Most patients arrive by helicopter. It's not uncommon for a half-dozen critically wounded people to arrive at once. The flow of casualties is unrelenting.
Enter Gallery One
A mixture of blood and iodine drips from the foot of Pvt. Dean Hines, a 21-year-old soldier with the 10th Mountain Division, after he was hit by a daisy chain IED - three bombs connected to the same pressure plate rigged to detonate at once.
Corpsmen Eric Gonzales, left, and Lyndel Hart, both from San Diego Naval Medical Center, wait in the trauma department for a patient to arrive. Nearly three-quarters of the patients here come directly from the battlefield, the vast majority of them victims of insurgent-made bombs. Their signature wounds are double- and triple-limb amputations with severe injuries to the pelvis and genitals.
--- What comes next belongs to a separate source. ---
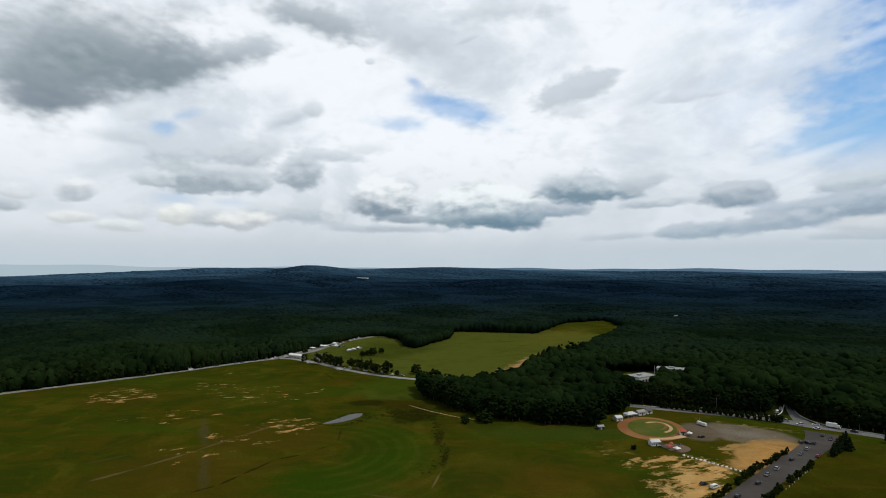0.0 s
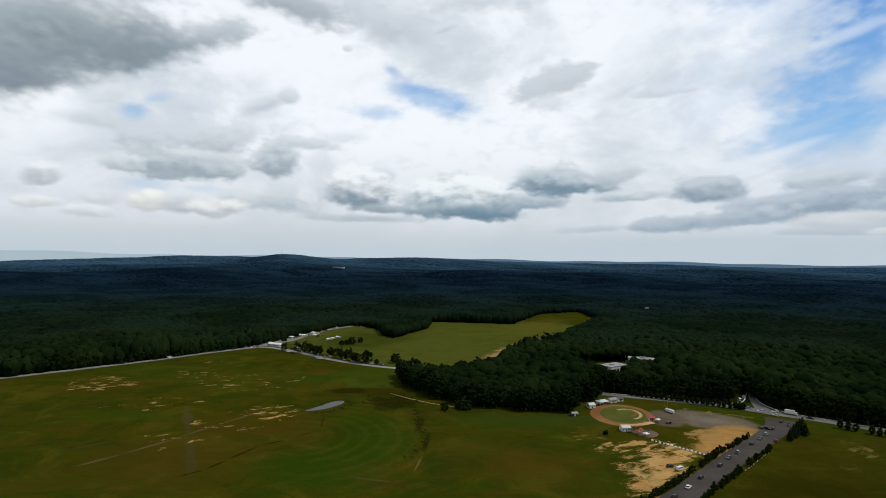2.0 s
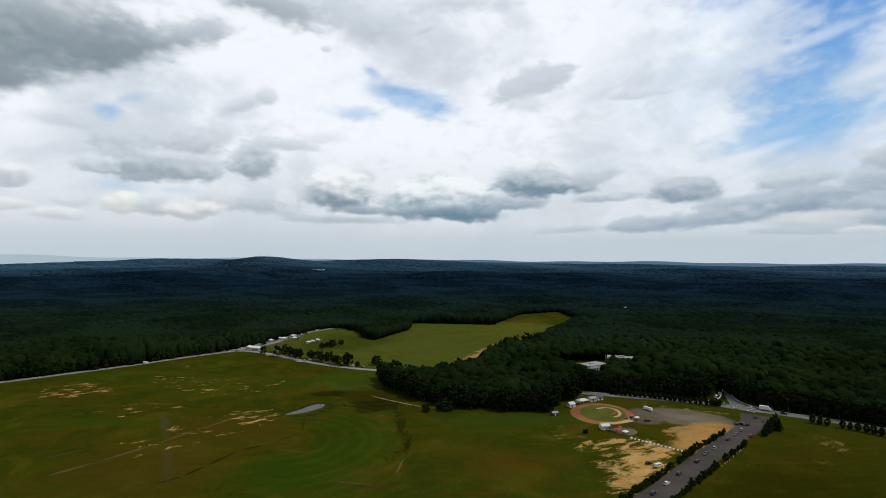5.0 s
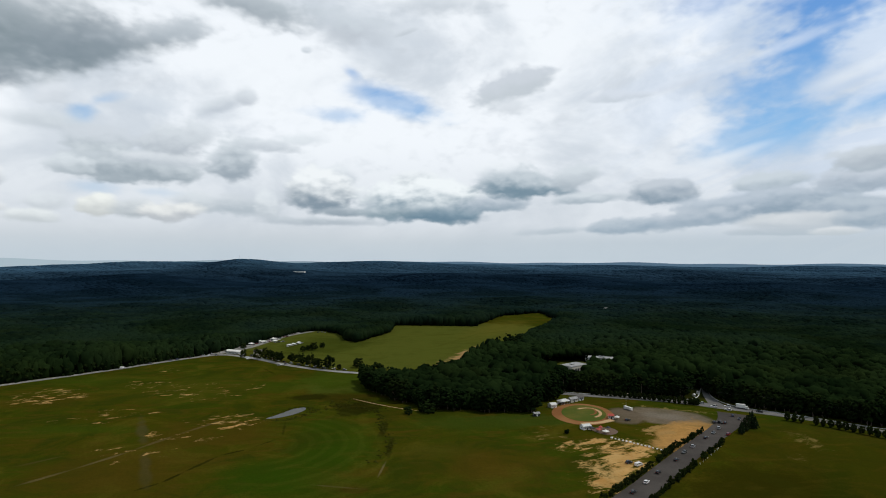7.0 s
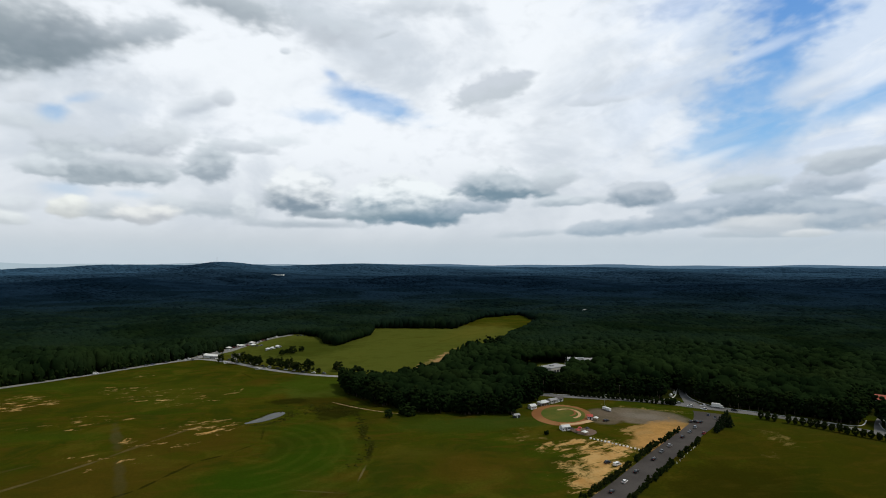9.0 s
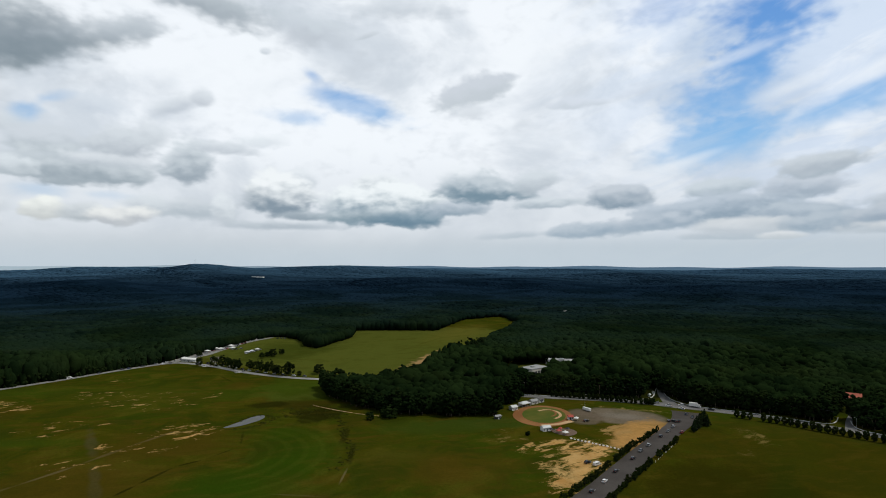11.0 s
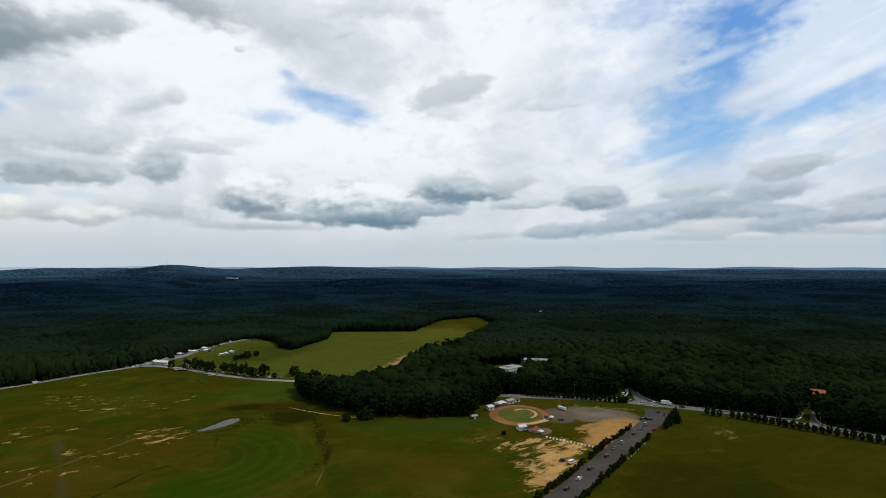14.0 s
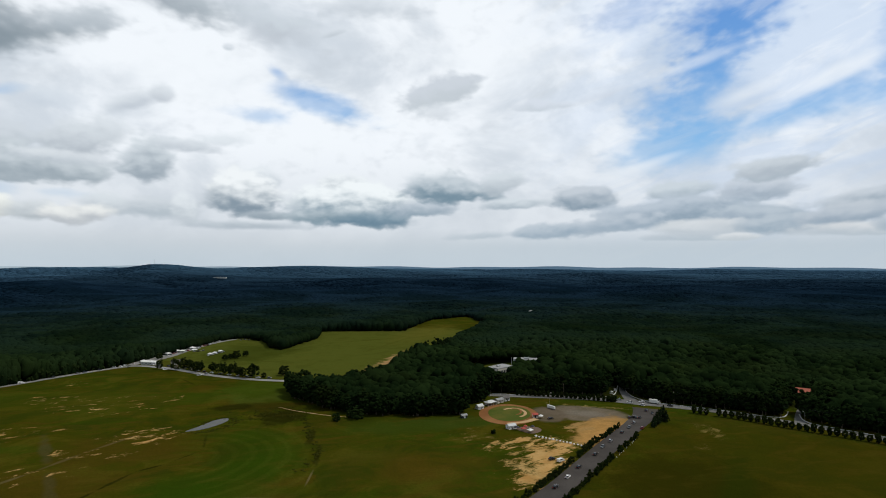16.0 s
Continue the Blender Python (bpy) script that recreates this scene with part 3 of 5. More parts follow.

Army Cpl. Eddie Ward is unloaded from an ambulance outside the trauma department. About an hour earlier, he stepped on a land mine. He was days from the end of a yearlong tour.
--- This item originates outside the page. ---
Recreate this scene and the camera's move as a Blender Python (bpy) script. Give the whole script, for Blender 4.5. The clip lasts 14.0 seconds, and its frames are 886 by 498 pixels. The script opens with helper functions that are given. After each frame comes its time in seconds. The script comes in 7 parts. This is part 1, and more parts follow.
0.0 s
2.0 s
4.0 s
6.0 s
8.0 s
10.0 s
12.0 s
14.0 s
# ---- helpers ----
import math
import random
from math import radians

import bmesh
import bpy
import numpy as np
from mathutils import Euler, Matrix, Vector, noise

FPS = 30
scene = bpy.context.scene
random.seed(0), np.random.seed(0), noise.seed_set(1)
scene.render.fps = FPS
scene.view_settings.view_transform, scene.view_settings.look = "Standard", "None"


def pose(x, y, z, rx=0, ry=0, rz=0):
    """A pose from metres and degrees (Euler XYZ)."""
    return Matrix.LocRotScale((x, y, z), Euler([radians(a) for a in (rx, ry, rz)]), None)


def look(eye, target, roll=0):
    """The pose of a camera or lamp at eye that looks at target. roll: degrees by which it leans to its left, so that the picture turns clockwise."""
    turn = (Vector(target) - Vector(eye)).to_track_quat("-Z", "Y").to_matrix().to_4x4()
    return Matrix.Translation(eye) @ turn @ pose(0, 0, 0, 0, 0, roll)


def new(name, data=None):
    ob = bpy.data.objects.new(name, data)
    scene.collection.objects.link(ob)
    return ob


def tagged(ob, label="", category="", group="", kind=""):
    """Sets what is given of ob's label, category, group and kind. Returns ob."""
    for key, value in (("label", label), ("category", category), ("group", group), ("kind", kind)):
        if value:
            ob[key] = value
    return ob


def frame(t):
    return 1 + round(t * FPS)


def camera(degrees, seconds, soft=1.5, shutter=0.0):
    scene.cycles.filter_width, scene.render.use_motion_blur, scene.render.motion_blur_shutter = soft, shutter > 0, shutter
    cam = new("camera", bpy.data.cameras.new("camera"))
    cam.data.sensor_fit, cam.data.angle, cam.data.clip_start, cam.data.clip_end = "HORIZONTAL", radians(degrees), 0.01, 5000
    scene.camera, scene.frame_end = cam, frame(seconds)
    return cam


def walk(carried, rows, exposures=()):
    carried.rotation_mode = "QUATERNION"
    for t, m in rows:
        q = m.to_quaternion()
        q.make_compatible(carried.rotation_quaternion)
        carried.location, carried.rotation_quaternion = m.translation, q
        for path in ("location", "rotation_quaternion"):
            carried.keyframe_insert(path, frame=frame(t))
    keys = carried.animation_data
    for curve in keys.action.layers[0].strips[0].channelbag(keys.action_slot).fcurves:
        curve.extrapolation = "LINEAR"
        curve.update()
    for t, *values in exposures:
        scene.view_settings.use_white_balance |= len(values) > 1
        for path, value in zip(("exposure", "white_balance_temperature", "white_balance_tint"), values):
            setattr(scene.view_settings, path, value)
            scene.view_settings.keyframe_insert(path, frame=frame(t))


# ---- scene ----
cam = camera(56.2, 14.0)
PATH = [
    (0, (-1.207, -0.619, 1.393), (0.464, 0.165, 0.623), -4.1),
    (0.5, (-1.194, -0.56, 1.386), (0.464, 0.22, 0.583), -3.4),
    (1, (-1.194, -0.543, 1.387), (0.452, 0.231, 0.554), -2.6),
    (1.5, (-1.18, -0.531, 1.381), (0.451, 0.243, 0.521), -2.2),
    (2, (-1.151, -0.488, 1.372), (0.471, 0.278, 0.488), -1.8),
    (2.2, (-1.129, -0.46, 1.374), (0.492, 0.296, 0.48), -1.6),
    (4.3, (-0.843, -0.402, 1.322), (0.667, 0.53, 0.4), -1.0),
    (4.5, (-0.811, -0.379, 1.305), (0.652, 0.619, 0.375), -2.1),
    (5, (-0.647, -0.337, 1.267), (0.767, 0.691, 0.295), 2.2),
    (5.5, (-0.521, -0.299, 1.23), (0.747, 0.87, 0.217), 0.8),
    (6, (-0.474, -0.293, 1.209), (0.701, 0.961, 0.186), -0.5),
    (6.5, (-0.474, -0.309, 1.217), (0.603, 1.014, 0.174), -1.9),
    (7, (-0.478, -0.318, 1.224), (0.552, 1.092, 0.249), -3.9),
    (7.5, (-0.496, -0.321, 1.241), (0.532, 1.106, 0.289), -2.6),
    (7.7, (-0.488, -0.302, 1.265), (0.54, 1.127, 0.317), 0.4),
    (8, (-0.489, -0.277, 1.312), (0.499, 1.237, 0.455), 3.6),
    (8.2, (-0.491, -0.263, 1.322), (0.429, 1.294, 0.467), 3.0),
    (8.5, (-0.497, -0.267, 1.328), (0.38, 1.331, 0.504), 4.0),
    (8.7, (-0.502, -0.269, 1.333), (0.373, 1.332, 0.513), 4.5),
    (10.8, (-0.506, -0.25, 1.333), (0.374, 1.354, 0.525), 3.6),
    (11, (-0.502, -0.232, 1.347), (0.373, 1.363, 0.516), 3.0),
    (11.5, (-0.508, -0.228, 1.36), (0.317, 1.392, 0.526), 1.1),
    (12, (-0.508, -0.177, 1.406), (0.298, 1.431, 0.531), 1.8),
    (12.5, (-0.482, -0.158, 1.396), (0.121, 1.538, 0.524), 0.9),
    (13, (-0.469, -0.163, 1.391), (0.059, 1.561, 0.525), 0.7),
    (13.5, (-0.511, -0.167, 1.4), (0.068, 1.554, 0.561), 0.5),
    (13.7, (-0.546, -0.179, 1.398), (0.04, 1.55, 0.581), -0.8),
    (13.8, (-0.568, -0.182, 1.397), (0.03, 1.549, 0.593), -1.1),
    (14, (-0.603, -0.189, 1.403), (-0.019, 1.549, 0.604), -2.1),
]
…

Lt. Cmdr. Ron Bolen, a Navy reservist who heads the hospital's trauma department, signals staff that he's headed to trauma bay No. 2 with a patient.
Minutes after Army Cpl. Eddie Ward arrives in the operating room, Lt. Cmdr. Kirk Sundby severs the tissue connecting his right calf and thigh. Next, the surgical team will clean his wounds.
Trauma teams assess two patients who just arrived. For service members who get here with a pulse, the survival rate is between 97 and 98 percent.
A member of the staff holds a patient's hand, comforting him while he waits in the trauma department. "We meet a lot of people on the worst day of their life," says Cmdr. Jim Sullivan, a Navy reservist and ER doctor.
A trauma team assesses an Afghan child who just arrived. About half the hospital's patients are Afghans, and a large portion are children. From left: Petty Officer 2nd Class Tammi King, Lt. Cmdr. Dave Powell, Cmdr. Jim Sullivan and Capt. Ray Hartery of Canada.
An Afghan amputee is brought to the hospital for care. Over the years, the hospital's doctors and nurses have taken on a side mission - treating Afghans. It now accounts for nearly half of everything they do. In addition to local civilians, the hospital accepts members of the Afghan national army and police and, perhaps most surprising, enemy combatants wounded in the fighting.
Cmdr. Erin Robertson holds a child recovering from pneumonia. Robertson is a critical care nurse and worked at Portsmouth Naval Medical Center from 2000-05. While few American patients spend longer than 36 hours here, Afghans often stay weeks because there is nowhere to send them on to.
Army Cpl. Eddie Ward sleeps after surgery, his Purple Heart pinned to his bedsheet. He lost most of his right leg in a land mine explosion a few hours earlier.
From the operating room to the recovery ward, the hospital staff spends every day working to keep death at bay.